⟨

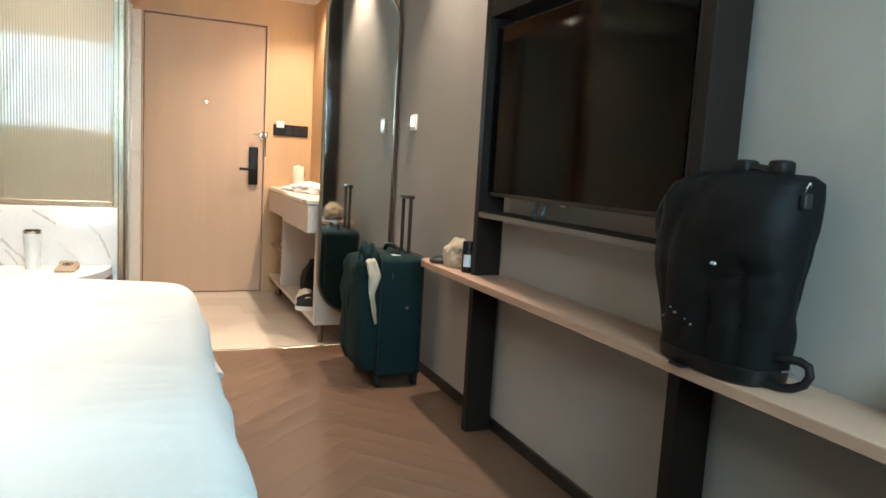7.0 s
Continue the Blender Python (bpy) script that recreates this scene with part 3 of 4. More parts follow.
# groove isn't cut: a proud black strip paints its shade
part("finger_slot", box(-0.42, CF - 0.0035, 0.423, -0.19, CF - 0.0015, 0.434, 0), M["black"], cdoor, "black strip painting the shade in the finger grip groove")
hollow = [(0.64 + 0.118 * math.sin(a), 4.185 + 0.1 * math.cos(a)) for a in [math.pi / 2 * k / 14 for k in range(15)]]
part("end_panel", prism([(0.386, 4.285)] + hollow + [(0.762, 4.183), (0.776, 4.186), (0.779, 4.304), (0.386, 4.304)], 0.0, 0.456), M["walnut"], cab, "curved walnut panel under the rounded end", smooth=40)

bin_ = thing("waste_bin", "square black waste bin with a bin bag under the bench", "waste bin")
outer = lambda h, s: [(0.595 + s * (a * 0.966 - b * 0.259), 4.135 + s * (a * 0.259 + b * 0.966), h) for a, b in [(math.copysign(abs(math.cos(t)) ** 0.35, math.cos(t)), math.copysign(abs(math.sin(t)) ** 0.35, math.sin(t))) for t in [2 * math.pi * (k + 0.5) / 40 for k in range(40)]]]
part("bucket", loft([outer(0.0, 0.098), outer(0.29, 0.113), outer(0.295, 0.116), outer(0.30, 0.113), outer(0.29, 0.106), outer(0.03, 0.09)]), M["black"], bin_, smooth=50)
bagring = lambda h, s, j: [(x + 0.006 * math.sin(7 * i + j), y + 0.006 * math.cos(5 * i + j), z + 0.008 * math.sin(3 * i + 2 * j)) for i, (x, y, z) in enumerate(outer(h, s))]
part("bin_bag", loft([bagring(0.195, 0.117, 0), bagring(0.25, 0.126, 1), bagring(0.308, 0.124, 2), bagring(0.318, 0.110, 3), bagring(0.28, 0.096, 4), bagring(0.22, 0.09, 5)], cap=False), M["bag"], bin_, "crumpled black bin bag", smooth=80)

# ---- bed ----


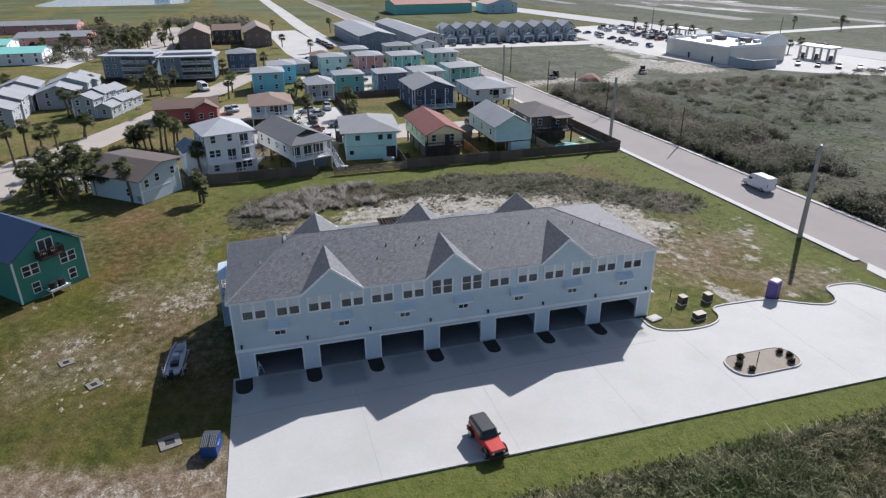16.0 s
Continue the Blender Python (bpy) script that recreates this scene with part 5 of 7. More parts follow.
def roof_on(h, kind, x0, x1, y0, y1, z, rise, material, wallm, over=0.45, trim=True):
    x0, x1, y0, y1 = x0 - over, x1 + over, y0 - over, y1 + over
    cx_, cy_, hw = (x0 + x1) / 2, (y0 + y1) / 2, min(x1 - x0, y1 - y0) / 2
    t = 0.14
    bm = bmesh.new()
    if kind == "hip":
        if x1 - x0 >= y1 - y0:
            r = [(x0 + hw, cy_), (x1 - hw, cy_)]
        else:
            r = [(cx_, y0 + hw), (cx_, y1 - hw)]
        c = [(x0, y0), (x1, y0), (x1, y1), (x0, y1)]
        V = [bm.verts.new((*p, z + t)) for p in c] + [bm.verts.new((*p, z)) for p in c] + [bm.verts.new((*p, z + t + rise)) for p in r]
        faces = [(4, 7, 6, 5)] + [(i, (i + 1) % 4, 4 + (i + 1) % 4, 4 + i) for i in range(4)]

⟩

* [What you are asked to do] Every line above should be returned word for word, with the pictures left behind.

* [Reply]
7.0 s
Continue the Blender Python (bpy) script that recreates this scene with part 3 of 4. More parts follow.
# groove isn't cut: a proud black strip paints its shade
part("finger_slot", box(-0.42, CF - 0.0035, 0.423, -0.19, CF - 0.0015, 0.434, 0), M["black"], cdoor, "black strip painting the shade in the finger grip groove")
hollow = [(0.64 + 0.118 * math.sin(a), 4.185 + 0.1 * math.cos(a)) for a in [math.pi / 2 * k / 14 for k in range(15)]]
part("end_panel", prism([(0.386, 4.285)] + hollow + [(0.762, 4.183), (0.776, 4.186), (0.779, 4.304), (0.386, 4.304)], 0.0, 0.456), M["walnut"], cab, "curved walnut panel under the rounded end", smooth=40)

bin_ = thing("waste_bin", "square black waste bin with a bin bag under the bench", "waste bin")
outer = lambda h, s: [(0.595 + s * (a * 0.966 - b * 0.259), 4.135 + s * (a * 0.259 + b * 0.966), h) for a, b in [(math.copysign(abs(math.cos(t)) ** 0.35, math.cos(t)), math.copysign(abs(math.sin(t)) ** 0.35, math.sin(t))) for t in [2 * math.pi * (k + 0.5) / 40 for k in range(40)]]]
part("bucket", loft([outer(0.0, 0.098), outer(0.29, 0.113), outer(0.295, 0.116), outer(0.30, 0.113), outer(0.29, 0.106), outer(0.03, 0.09)]), M["black"], bin_, smooth=50)
bagring = lambda h, s, j: [(x + 0.006 * math.sin(7 * i + j), y + 0.006 * math.cos(5 * i + j), z + 0.008 * math.sin(3 * i + 2 * j)) for i, (x, y, z) in enumerate(outer(h, s))]
part("bin_bag", loft([bagring(0.195, 0.117, 0), bagring(0.25, 0.126, 1), bagring(0.308, 0.124, 2), bagring(0.318, 0.110, 3), bagring(0.28, 0.096, 4), bagring(0.22, 0.09, 5)], cap=False), M["bag"], bin_, "crumpled black bin bag", smooth=80)

# ---- bed ----


16.0 s
Continue the Blender Python (bpy) script that recreates this scene with part 5 of 7. More parts follow.
def roof_on(h, kind, x0, x1, y0, y1, z, rise, material, wallm, over=0.45, trim=True):
    x0, x1, y0, y1 = x0 - over, x1 + over, y0 - over, y1 + over
    cx_, cy_, hw = (x0 + x1) / 2, (y0 + y1) / 2, min(x1 - x0, y1 - y0) / 2
    t = 0.14
    bm = bmesh.new()
    if kind == "hip":
        if x1 - x0 >= y1 - y0:
            r = [(x0 + hw, cy_), (x1 - hw, cy_)]
        else:
            r = [(cx_, y0 + hw), (cx_, y1 - hw)]
        c = [(x0, y0), (x1, y0), (x1, y1), (x0, y1)]
        V = [bm.verts.new((*p, z + t)) for p in c] + [bm.verts.new((*p, z)) for p in c] + [bm.verts.new((*p, z + t + rise)) for p in r]
        faces = [(4, 7, 6, 5)] + [(i, (i + 1) % 4, 4 + (i + 1) % 4, 4 + i) for i in range(4)]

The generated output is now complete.